**EXERCISE INPUT**
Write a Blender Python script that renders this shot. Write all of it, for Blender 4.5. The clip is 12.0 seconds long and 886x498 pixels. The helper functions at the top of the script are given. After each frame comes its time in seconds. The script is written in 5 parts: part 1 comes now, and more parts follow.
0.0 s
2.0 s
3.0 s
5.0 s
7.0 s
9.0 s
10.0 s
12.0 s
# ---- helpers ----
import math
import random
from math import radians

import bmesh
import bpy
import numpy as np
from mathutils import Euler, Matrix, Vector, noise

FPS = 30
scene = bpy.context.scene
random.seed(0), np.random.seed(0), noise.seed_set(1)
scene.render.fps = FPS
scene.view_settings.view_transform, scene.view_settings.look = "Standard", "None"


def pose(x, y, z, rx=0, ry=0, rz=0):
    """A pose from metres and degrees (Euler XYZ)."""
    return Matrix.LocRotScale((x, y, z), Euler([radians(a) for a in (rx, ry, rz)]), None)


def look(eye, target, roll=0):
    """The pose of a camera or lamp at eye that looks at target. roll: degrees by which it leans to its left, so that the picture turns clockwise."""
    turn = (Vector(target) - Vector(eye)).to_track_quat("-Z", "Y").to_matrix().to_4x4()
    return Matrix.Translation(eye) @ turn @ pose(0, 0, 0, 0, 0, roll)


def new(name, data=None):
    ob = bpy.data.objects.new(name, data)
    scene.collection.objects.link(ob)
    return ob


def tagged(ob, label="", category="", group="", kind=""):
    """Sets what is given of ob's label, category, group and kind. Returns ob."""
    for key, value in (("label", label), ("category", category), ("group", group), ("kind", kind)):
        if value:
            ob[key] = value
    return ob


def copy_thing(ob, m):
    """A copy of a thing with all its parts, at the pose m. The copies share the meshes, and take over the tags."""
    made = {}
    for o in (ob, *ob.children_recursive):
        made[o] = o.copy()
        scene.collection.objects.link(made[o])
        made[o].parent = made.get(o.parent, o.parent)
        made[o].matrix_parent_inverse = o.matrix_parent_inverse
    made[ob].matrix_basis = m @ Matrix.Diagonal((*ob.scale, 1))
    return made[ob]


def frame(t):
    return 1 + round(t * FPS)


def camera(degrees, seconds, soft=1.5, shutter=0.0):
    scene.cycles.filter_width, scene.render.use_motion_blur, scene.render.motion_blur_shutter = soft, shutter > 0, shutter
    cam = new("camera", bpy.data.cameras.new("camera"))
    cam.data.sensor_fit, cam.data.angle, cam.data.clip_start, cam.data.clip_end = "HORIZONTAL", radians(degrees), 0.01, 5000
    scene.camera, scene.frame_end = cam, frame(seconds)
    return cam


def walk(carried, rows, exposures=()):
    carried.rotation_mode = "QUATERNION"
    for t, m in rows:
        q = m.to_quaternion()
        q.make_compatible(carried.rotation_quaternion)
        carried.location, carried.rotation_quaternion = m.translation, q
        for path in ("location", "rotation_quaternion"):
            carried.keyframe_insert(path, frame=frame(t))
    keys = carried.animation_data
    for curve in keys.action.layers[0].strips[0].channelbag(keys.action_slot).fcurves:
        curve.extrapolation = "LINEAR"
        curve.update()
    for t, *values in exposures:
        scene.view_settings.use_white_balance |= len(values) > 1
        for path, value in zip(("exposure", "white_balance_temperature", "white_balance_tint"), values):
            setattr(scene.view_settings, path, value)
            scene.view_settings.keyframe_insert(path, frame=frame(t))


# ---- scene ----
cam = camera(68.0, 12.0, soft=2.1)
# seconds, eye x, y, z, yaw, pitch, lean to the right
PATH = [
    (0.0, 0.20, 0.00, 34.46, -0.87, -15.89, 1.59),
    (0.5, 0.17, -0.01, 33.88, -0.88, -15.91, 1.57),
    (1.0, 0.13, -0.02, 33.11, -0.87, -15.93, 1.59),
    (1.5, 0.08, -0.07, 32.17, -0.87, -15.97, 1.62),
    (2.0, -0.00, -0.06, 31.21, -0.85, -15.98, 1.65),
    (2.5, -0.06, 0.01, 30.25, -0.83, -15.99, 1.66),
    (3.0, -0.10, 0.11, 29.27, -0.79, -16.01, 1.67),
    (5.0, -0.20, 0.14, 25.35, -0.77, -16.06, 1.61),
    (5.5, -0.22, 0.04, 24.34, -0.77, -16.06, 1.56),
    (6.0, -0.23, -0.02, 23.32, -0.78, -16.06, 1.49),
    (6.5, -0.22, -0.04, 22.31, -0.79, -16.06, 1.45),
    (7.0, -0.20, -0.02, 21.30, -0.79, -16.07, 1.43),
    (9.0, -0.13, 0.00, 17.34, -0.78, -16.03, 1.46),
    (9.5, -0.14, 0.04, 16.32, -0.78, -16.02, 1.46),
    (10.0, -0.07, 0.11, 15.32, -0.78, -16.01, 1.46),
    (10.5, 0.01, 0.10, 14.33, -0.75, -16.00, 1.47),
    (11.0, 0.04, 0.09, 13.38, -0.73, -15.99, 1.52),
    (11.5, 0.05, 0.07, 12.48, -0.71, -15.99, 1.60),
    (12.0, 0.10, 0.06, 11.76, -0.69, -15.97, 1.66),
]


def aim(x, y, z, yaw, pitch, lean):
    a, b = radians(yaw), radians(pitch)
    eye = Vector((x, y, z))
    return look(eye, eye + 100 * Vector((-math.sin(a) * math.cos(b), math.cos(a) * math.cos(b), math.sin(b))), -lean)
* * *
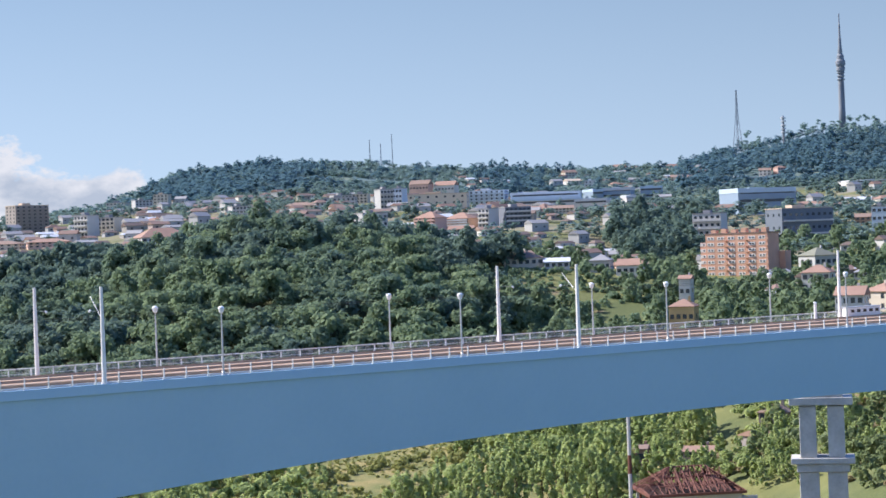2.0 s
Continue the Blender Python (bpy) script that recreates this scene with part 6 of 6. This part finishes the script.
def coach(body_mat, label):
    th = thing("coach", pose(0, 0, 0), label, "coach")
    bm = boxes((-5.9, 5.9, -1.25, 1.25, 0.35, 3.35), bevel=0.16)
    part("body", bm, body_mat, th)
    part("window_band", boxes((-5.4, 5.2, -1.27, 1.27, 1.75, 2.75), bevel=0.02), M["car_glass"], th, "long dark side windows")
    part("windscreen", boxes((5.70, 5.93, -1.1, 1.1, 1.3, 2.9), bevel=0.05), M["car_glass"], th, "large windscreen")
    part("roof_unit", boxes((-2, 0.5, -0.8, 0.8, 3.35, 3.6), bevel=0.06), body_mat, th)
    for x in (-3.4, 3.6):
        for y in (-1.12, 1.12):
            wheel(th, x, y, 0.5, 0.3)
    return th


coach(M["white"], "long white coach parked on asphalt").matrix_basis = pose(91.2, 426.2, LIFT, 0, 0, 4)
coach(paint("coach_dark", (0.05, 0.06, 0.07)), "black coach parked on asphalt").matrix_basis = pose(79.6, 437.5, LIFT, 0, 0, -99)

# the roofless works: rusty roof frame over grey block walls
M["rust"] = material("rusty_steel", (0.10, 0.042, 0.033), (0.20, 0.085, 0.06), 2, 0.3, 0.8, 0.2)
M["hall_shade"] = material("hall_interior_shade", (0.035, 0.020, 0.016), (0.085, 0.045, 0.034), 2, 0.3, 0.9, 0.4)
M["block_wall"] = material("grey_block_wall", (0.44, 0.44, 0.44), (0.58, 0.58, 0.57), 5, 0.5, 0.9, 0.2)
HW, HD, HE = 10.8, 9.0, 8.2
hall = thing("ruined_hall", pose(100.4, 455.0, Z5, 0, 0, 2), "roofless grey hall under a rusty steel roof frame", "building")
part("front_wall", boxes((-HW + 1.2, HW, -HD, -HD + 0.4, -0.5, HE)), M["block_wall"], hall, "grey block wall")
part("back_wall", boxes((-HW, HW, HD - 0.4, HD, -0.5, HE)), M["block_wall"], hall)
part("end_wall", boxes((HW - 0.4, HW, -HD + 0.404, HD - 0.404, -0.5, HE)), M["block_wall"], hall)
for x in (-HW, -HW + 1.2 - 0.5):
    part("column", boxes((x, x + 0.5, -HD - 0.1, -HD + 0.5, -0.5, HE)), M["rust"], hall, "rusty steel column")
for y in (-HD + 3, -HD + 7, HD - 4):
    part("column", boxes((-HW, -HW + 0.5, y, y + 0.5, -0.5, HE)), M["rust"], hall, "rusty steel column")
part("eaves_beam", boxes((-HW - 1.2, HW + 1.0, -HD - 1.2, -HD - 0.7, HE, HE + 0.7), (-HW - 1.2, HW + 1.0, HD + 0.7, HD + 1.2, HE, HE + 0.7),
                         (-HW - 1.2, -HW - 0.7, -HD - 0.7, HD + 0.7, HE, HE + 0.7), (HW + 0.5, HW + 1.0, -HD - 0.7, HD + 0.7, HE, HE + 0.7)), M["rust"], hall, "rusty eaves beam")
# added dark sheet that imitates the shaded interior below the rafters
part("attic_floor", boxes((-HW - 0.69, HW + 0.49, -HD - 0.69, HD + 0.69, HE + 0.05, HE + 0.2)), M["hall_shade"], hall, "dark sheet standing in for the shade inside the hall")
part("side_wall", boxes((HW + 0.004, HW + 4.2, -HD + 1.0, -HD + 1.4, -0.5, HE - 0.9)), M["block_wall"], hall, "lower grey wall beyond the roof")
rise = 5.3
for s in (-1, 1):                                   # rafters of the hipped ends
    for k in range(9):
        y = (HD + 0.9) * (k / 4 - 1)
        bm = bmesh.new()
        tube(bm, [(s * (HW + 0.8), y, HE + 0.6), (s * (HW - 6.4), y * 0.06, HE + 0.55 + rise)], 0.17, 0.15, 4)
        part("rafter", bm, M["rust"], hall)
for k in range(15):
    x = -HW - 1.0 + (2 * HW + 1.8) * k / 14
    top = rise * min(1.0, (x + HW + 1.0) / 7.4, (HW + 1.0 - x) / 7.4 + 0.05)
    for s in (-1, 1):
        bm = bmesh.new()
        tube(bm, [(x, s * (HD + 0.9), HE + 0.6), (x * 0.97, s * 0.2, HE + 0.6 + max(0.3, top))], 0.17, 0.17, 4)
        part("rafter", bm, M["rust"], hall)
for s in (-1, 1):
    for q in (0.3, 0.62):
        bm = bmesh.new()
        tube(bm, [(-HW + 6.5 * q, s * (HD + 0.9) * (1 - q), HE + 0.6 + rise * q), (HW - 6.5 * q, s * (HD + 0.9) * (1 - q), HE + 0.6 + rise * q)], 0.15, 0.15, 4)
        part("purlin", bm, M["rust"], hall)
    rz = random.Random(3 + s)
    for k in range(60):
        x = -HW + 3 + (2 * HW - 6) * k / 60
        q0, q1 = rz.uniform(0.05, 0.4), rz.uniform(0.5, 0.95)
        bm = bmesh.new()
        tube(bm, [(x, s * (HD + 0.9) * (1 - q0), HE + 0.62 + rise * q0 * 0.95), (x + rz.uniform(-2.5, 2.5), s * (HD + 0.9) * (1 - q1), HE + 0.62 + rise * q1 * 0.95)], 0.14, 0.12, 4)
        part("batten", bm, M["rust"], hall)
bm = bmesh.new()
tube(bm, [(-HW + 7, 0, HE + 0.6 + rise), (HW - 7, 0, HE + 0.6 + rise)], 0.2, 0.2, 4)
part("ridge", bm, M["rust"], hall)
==
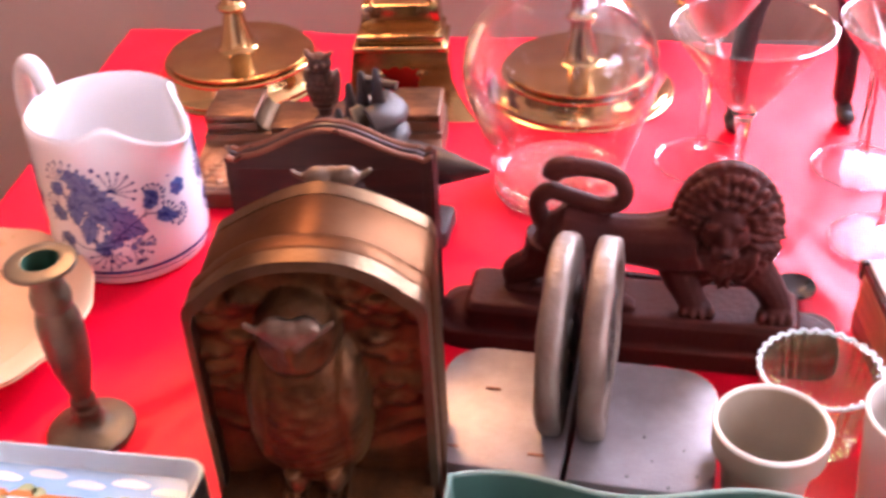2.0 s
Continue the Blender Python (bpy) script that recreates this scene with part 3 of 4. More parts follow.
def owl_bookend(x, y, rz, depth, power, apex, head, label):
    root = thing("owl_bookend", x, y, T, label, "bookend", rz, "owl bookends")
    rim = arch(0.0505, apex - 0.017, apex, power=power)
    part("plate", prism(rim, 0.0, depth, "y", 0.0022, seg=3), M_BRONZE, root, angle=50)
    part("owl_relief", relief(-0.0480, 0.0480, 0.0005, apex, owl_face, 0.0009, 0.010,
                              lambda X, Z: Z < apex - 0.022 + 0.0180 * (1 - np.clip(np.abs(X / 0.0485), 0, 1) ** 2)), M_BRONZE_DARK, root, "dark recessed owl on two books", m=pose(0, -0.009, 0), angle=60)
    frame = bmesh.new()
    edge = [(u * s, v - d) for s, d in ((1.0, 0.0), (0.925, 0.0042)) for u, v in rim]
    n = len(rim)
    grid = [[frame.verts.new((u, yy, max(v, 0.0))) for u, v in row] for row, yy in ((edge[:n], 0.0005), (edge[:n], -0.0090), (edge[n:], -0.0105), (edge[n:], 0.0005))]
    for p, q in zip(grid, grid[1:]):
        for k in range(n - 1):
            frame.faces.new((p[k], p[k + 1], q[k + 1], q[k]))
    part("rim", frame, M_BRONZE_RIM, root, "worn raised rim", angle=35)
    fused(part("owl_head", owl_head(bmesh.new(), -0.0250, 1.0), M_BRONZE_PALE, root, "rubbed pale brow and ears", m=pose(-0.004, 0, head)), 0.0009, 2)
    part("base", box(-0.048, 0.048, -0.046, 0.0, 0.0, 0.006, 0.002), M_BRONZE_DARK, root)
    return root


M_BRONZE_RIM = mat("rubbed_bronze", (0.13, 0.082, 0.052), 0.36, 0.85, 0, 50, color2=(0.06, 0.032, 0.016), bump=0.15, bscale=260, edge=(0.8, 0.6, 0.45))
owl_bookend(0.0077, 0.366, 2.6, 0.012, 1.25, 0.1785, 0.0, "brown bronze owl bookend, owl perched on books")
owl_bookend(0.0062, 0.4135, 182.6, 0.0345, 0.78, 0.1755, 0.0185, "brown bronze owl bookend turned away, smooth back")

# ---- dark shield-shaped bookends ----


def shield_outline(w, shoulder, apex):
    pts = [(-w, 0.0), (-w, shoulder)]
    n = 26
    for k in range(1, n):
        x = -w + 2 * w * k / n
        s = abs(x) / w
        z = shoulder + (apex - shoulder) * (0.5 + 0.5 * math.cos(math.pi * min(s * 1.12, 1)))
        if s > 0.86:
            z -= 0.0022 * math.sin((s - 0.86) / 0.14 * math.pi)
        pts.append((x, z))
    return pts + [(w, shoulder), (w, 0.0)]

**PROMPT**
Quote word for word every line from the one that has "4. More parts follow." through the one that has "return root".

**ANSWER BELOW**
Continue the Blender Python (bpy) script that recreates this scene with part 3 of 4. More parts follow.
def owl_bookend(x, y, rz, depth, power, apex, head, label):
    root = thing("owl_bookend", x, y, T, label, "bookend", rz, "owl bookends")
    rim = arch(0.0505, apex - 0.017, apex, power=power)
    part("plate", prism(rim, 0.0, depth, "y", 0.0022, seg=3), M_BRONZE, root, angle=50)
    part("owl_relief", relief(-0.0480, 0.0480, 0.0005, apex, owl_face, 0.0009, 0.010,
                              lambda X, Z: Z < apex - 0.022 + 0.0180 * (1 - np.clip(np.abs(X / 0.0485), 0, 1) ** 2)), M_BRONZE_DARK, root, "dark recessed owl on two books", m=pose(0, -0.009, 0), angle=60)
    frame = bmesh.new()
    edge = [(u * s, v - d) for s, d in ((1.0, 0.0), (0.925, 0.0042)) for u, v in rim]
    n = len(rim)
    grid = [[frame.verts.new((u, yy, max(v, 0.0))) for u, v in row] for row, yy in ((edge[:n], 0.0005), (edge[:n], -0.0090), (edge[n:], -0.0105), (edge[n:], 0.0005))]
    for p, q in zip(grid, grid[1:]):
        for k in range(n - 1):
            frame.faces.new((p[k], p[k + 1], q[k + 1], q[k]))
    part("rim", frame, M_BRONZE_RIM, root, "worn raised rim", angle=35)
    fused(part("owl_head", owl_head(bmesh.new(), -0.0250, 1.0), M_BRONZE_PALE, root, "rubbed pale brow and ears", m=pose(-0.004, 0, head)), 0.0009, 2)
    part("base", box(-0.048, 0.048, -0.046, 0.0, 0.0, 0.006, 0.002), M_BRONZE_DARK, root)
    return root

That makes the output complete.